━━━━━ Data ━━━━━
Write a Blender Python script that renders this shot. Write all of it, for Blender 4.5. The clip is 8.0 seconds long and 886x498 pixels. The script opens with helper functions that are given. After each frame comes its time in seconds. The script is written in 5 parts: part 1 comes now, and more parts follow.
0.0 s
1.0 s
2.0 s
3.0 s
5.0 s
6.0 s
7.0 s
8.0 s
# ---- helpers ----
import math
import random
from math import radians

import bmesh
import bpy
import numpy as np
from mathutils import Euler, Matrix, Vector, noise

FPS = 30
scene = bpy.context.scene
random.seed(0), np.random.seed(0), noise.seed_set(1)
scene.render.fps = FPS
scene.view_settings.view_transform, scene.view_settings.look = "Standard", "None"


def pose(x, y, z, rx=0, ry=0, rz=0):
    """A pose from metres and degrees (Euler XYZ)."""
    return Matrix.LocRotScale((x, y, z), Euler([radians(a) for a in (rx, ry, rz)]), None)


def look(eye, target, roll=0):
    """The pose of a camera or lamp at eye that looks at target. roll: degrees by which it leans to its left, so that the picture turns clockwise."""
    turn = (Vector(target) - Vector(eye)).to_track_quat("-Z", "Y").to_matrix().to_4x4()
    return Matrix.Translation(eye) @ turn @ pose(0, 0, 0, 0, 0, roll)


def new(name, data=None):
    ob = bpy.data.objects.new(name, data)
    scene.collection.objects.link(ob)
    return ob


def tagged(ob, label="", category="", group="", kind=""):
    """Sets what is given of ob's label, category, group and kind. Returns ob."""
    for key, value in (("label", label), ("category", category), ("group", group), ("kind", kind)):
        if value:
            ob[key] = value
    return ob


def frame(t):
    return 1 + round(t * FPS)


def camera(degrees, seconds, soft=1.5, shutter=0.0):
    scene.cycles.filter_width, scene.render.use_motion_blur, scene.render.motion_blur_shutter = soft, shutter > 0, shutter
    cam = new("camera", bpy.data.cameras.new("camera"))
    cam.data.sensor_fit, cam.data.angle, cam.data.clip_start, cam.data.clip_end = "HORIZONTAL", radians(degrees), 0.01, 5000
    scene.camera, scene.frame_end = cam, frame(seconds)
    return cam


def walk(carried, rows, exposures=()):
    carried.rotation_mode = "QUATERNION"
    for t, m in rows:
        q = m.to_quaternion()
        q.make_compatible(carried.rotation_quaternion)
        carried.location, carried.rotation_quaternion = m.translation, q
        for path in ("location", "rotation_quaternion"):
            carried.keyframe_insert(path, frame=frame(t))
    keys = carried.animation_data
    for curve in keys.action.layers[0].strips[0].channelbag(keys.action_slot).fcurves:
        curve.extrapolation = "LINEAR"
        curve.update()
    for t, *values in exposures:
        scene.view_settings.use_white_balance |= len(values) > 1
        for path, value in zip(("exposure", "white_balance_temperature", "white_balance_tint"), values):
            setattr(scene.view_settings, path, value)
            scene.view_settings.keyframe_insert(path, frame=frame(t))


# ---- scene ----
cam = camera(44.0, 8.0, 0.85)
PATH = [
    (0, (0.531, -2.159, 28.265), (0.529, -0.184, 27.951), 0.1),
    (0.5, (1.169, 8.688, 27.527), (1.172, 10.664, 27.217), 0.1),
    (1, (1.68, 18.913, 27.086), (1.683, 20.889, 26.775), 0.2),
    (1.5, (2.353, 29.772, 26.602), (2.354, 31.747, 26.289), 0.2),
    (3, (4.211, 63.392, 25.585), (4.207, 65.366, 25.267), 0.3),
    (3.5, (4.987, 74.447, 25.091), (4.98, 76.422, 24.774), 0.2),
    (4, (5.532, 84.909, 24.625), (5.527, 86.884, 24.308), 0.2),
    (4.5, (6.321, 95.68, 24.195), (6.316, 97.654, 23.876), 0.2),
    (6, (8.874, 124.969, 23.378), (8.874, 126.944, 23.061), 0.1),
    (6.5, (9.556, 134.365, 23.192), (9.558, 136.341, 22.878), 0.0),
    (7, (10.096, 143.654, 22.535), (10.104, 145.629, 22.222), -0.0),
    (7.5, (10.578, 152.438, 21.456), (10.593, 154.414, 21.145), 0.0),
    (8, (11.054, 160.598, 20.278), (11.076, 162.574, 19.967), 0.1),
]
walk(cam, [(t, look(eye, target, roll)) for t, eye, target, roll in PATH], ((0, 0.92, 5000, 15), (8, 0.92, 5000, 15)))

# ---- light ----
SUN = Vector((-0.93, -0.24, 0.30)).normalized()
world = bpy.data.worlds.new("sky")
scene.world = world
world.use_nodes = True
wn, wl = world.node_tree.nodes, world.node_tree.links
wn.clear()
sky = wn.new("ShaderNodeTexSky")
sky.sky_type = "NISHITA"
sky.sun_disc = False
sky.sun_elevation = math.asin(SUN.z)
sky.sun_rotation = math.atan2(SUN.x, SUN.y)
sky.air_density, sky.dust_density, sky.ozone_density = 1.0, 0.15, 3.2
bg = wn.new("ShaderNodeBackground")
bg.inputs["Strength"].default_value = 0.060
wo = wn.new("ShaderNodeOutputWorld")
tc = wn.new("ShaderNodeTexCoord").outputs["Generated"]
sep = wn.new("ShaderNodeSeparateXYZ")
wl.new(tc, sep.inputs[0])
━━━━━
Within the material above, extract exactly the lines that start at the line containing "pose from metres" and stop after the line containing "turn = (Vector(target)", and only those.

[Problem solution]
    """A pose from metres and degrees (Euler XYZ)."""
    return Matrix.LocRotScale((x, y, z), Euler([radians(a) for a in (rx, ry, rz)]), None)


def look(eye, target, roll=0):
    """The pose of a camera or lamp at eye that looks at target. roll: degrees by which it leans to its left, so that the picture turns clockwise."""
    turn = (Vector(target) - Vector(eye)).to_track_quat("-Z", "Y").to_matrix().to_4x4()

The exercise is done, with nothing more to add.